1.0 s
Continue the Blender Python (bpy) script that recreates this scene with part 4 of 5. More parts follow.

--

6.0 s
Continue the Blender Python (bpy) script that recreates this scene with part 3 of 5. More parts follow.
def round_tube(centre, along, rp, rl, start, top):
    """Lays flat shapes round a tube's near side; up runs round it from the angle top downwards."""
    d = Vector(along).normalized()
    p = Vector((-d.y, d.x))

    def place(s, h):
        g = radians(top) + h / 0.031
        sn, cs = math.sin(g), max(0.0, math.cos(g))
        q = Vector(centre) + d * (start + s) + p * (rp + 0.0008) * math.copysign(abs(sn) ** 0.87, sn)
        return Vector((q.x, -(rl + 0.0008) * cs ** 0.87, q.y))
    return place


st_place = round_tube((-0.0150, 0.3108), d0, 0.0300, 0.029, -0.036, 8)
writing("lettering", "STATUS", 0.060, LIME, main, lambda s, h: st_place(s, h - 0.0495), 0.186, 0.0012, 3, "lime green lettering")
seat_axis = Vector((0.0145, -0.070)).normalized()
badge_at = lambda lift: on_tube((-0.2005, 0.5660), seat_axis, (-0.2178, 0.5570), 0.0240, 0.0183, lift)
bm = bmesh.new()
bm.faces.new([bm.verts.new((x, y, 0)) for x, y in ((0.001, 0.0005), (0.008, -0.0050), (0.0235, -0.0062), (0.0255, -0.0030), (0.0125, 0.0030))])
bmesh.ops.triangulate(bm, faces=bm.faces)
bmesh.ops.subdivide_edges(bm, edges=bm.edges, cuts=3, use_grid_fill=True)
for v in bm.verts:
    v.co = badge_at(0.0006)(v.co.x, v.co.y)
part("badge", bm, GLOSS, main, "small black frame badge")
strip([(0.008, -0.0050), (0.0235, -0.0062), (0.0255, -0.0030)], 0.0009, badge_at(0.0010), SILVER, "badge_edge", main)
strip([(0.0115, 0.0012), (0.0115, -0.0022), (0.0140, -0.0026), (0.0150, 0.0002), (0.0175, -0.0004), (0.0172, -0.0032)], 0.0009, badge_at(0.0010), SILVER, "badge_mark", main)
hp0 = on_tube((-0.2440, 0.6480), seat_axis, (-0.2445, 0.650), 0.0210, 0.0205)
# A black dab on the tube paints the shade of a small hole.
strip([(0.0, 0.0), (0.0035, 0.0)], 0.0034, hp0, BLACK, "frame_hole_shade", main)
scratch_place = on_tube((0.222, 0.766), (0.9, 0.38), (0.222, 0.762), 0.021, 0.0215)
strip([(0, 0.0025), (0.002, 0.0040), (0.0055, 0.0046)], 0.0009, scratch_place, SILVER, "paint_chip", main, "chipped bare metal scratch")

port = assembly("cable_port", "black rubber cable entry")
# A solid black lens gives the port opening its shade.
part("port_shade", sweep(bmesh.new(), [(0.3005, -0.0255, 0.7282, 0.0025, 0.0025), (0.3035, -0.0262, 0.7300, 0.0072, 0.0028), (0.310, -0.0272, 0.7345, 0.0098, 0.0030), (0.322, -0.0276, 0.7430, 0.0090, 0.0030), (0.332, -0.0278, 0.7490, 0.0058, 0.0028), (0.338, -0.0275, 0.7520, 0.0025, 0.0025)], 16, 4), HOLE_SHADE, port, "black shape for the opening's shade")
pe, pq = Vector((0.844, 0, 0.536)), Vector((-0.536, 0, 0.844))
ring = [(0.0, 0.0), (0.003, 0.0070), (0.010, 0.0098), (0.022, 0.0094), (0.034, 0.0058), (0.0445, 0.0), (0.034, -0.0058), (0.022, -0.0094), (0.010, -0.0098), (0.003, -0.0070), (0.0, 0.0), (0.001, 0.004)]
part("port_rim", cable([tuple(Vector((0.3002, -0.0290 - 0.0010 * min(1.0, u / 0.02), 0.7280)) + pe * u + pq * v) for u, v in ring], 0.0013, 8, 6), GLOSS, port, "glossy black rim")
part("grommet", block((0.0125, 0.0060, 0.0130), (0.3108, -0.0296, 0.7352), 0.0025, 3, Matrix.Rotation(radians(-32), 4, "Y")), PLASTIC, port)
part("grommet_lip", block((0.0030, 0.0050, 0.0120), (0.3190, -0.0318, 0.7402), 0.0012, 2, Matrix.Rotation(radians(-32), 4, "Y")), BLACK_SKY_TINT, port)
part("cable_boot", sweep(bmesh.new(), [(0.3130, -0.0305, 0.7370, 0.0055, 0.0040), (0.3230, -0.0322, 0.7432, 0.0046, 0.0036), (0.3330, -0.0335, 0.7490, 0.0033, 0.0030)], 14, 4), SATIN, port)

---

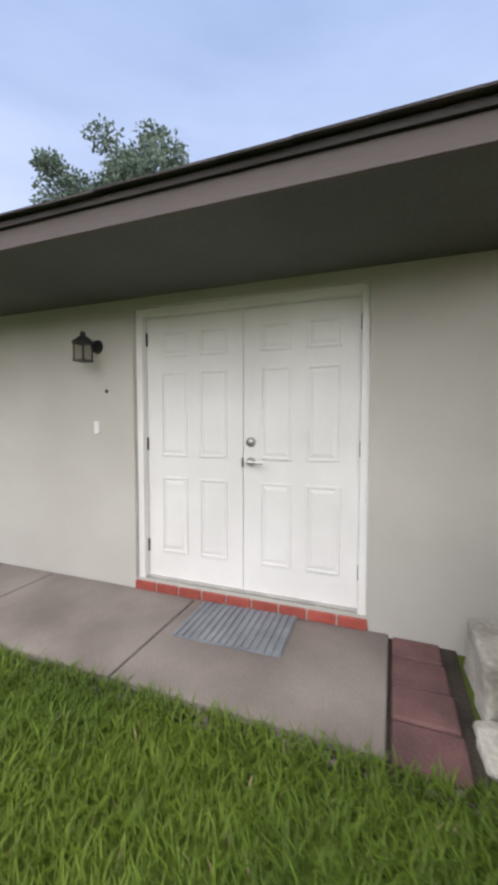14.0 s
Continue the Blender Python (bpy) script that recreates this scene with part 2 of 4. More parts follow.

[Task to carry out]
Copy out exactly the lines from the one containing "3 of 5. More parts follow." to the one containing "return place", both ends inclusive.

[Exercise response]
Continue the Blender Python (bpy) script that recreates this scene with part 3 of 5. More parts follow.
def round_tube(centre, along, rp, rl, start, top):
    """Lays flat shapes round a tube's near side; up runs round it from the angle top downwards."""
    d = Vector(along).normalized()
    p = Vector((-d.y, d.x))

    def place(s, h):
        g = radians(top) + h / 0.031
        sn, cs = math.sin(g), max(0.0, math.cos(g))
        q = Vector(centre) + d * (start + s) + p * (rp + 0.0008) * math.copysign(abs(sn) ** 0.87, sn)
        return Vector((q.x, -(rl + 0.0008) * cs ** 0.87, q.y))
    return place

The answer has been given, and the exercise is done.